Start of DATA EXTRACT
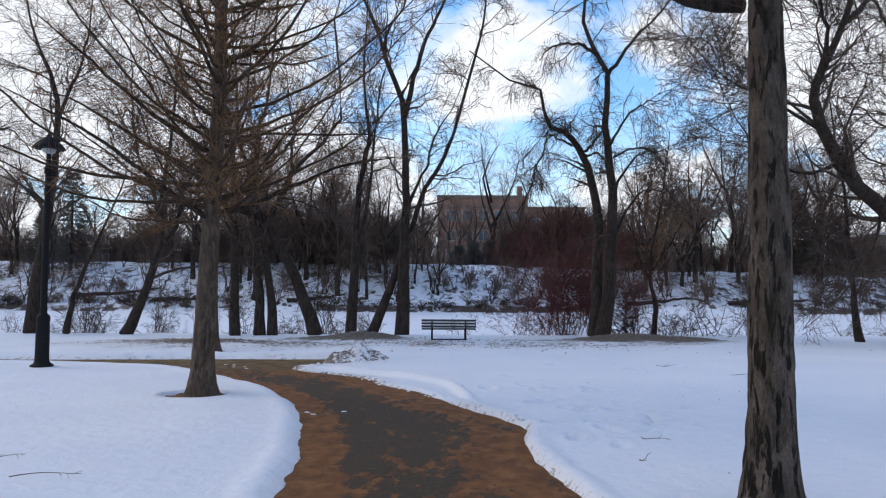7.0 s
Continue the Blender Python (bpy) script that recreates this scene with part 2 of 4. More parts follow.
STONE = plain("grey_rock", (0.05, 0.045, 0.04), (0.16, 0.145, 0.13), 0.9, 5, bump=0.7)
LEAF_DRY = plain("dry_leaf", (0.060, 0.035, 0.018), (0.16, 0.085, 0.04), 0.9, 9)


def glass_material():
    m = Mat("window_glass", 0.06)
    m.bsdf.inputs["Specular IOR Level"].default_value = 0.9
    return m.done((0.10, 0.12, 0.14))


def milk_material():
    m = Mat("lamp_globe", 0.3)
    return m.done((0.35, 0.36, 0.36))


GLASS, MILK = glass_material(), milk_material()
IRON.node_tree.nodes["Principled BSDF"].inputs["Specular IOR Level"].default_value = 0.15


# ---------------------------------------------------------------- mesh helpers
def mesh_from(name, verts, quads, material, smooth=True):
    """A mesh from numpy arrays of corners and four-sided faces."""
    me = bpy.data.meshes.new(name)
    me.vertices.add(len(verts))
    me.vertices.foreach_set("co", np.asarray(verts, dtype=np.float32).ravel())
    me.loops.add(len(quads) * 4)
    me.loops.foreach_set("vertex_index", np.asarray(quads, dtype=np.int32).ravel())
    me.polygons.add(len(quads))
    me.polygons.foreach_set("loop_start", np.arange(len(quads), dtype=np.int32) * 4)
    me.polygons.foreach_set("use_smooth", np.full(len(quads), smooth))
    me.materials.append(material)
    me.update(calc_edges=True)
    return me


def thing(name, label, category, at=(0, 0, 0), group="", kind=""):
    ob = new(name)
    ob.empty_display_size = 0.2
    ob.location = at
    return tagged(ob, label, category, group, kind)


def hang(name, me, parent, label=""):
    ob = new(name, me)
    ob.parent = parent
    return tagged(ob, label)


def part(name, bm, material, parent, label="", smooth=False):
    me = bpy.data.meshes.new(name)
    bm.to_mesh(me)
    bm.free()
    me.materials.append(material)
    if smooth:
        me.polygons.foreach_set("use_smooth", np.full(len(me.polygons), True))
    return hang(name, me, parent, label)


def box(x0, x1, y0, y1, z0, z1, bevel=0.0):
    bm = bmesh.new()
    bmesh.ops.create_cube(bm, size=1)
    for v in bm.verts:
        v.co = Vector(((x0 + x1) / 2 + v.co.x * (x1 - x0), (y0 + y1) / 2 + v.co.y * (y1 - y0), (z0 + z1) / 2 + v.co.z * (z1 - z0)))
    if bevel:
        bmesh.ops.bevel(bm, geom=bm.edges[:], offset=bevel, segments=2, affect="EDGES")
    return bm


def lathe(profile, sides=20):
    """A turned form from (radius, height) pairs."""
    bm = bmesh.new()
    rings = [[bm.verts.new((r * math.cos(2 * math.pi * k / sides), r * math.sin(2 * math.pi * k / sides), z)) for k in range(sides)] for r, z in profile]
    for a, b in zip(rings, rings[1:]):
        for k in range(sides):
            bm.faces.new((a[k], a[(k + 1) % sides], b[(k + 1) % sides], b[k]))
    bm.faces.new(rings[0][::-1])
    bm.faces.new(rings[-1])
    return bm


def smoothstep(a, b, x):
    t = np.clip((x - a) / (b - a), 0, 1)
    return t * t * (3 - 2 * t)


def lattice(ix, iy, seed):
    h = (ix.astype(np.int64) * 374761393 + iy.astype(np.int64) * 668265263 + seed * 974711) & 0xFFFFFFFF
    h = ((h ^ (h >> 13)) * 1274126177) & 0xFFFFFFFF
    return ((h ^ (h >> 16)) & 0xFFFF) / 65535.0


def rough(x, y, scale, seed=0, octaves=3):
    """Smooth value noise from -1 to 1."""
    total, amp, norm = 0.0, 1.0, 0.0
    for o in range(octaves):
        u, v = np.asarray(x) * scale, np.asarray(y) * scale
        i, j = np.floor(u), np.floor(v)
        f, g = u - i, v - j
        f, g = f * f * (3 - 2 * f), g * g * (3 - 2 * g)
        a, b = lattice(i, j, seed + o), lattice(i + 1, j, seed + o)
        c, d = lattice(i, j + 1, seed + o), lattice(i + 1, j + 1, seed + o)
        total = total + amp * ((a * (1 - f) + b * f) * (1 - g) + (c * (1 - f) + d * f) * g)
        norm += amp
        amp, scale = amp * 0.5, scale * 2.1
    return total / norm * 2 - 1


def to_line(x, y, line):
    """Distance of points from an open line of corners."""
    best = np.full(np.shape(x), 1e9)
    for (ax, ay), (bx, by) in zip(line, line[1:]):
        dx, dy = bx - ax, by - ay
        t = np.clip(((x - ax) * dx + (y - ay) * dy) / (dx * dx + dy * dy), 0, 1)
        best = np.minimum(best, np.hypot(x - ax - t * dx, y - ay - t * dy))
    return best


def within(x, y, ring):
    odd = np.zeros(np.shape(x), dtype=bool)
    for (ax, ay), (bx, by) in zip(ring, ring[1:] + ring[:1]):
        if ay != by:
            odd ^= ((ay > y) != (by > y)) & (x < (bx - ax) * (y - ay) / (by - ay) + ax)
    return odd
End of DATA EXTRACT
TO DO | Retype exactly, and only, the lines from the one containing "Continue the Blender" through the one containing "return tagged(ob, label)", both included.

SOLUTION TO THIS TASK |
Continue the Blender Python (bpy) script that recreates this scene with part 2 of 4. More parts follow.
STONE = plain("grey_rock", (0.05, 0.045, 0.04), (0.16, 0.145, 0.13), 0.9, 5, bump=0.7)
LEAF_DRY = plain("dry_leaf", (0.060, 0.035, 0.018), (0.16, 0.085, 0.04), 0.9, 9)


def glass_material():
    m = Mat("window_glass", 0.06)
    m.bsdf.inputs["Specular IOR Level"].default_value = 0.9
    return m.done((0.10, 0.12, 0.14))


def milk_material():
    m = Mat("lamp_globe", 0.3)
    return m.done((0.35, 0.36, 0.36))


GLASS, MILK = glass_material(), milk_material()
IRON.node_tree.nodes["Principled BSDF"].inputs["Specular IOR Level"].default_value = 0.15


# ---------------------------------------------------------------- mesh helpers
def mesh_from(name, verts, quads, material, smooth=True):
    """A mesh from numpy arrays of corners and four-sided faces."""
    me = bpy.data.meshes.new(name)
    me.vertices.add(len(verts))
    me.vertices.foreach_set("co", np.asarray(verts, dtype=np.float32).ravel())
    me.loops.add(len(quads) * 4)
    me.loops.foreach_set("vertex_index", np.asarray(quads, dtype=np.int32).ravel())
    me.polygons.add(len(quads))
    me.polygons.foreach_set("loop_start", np.arange(len(quads), dtype=np.int32) * 4)
    me.polygons.foreach_set("use_smooth", np.full(len(quads), smooth))
    me.materials.append(material)
    me.update(calc_edges=True)
    return me


def thing(name, label, category, at=(0, 0, 0), group="", kind=""):
    ob = new(name)
    ob.empty_display_size = 0.2
    ob.location = at
    return tagged(ob, label, category, group, kind)


def hang(name, me, parent, label=""):
    ob = new(name, me)
    ob.parent = parent
    return tagged(ob, label)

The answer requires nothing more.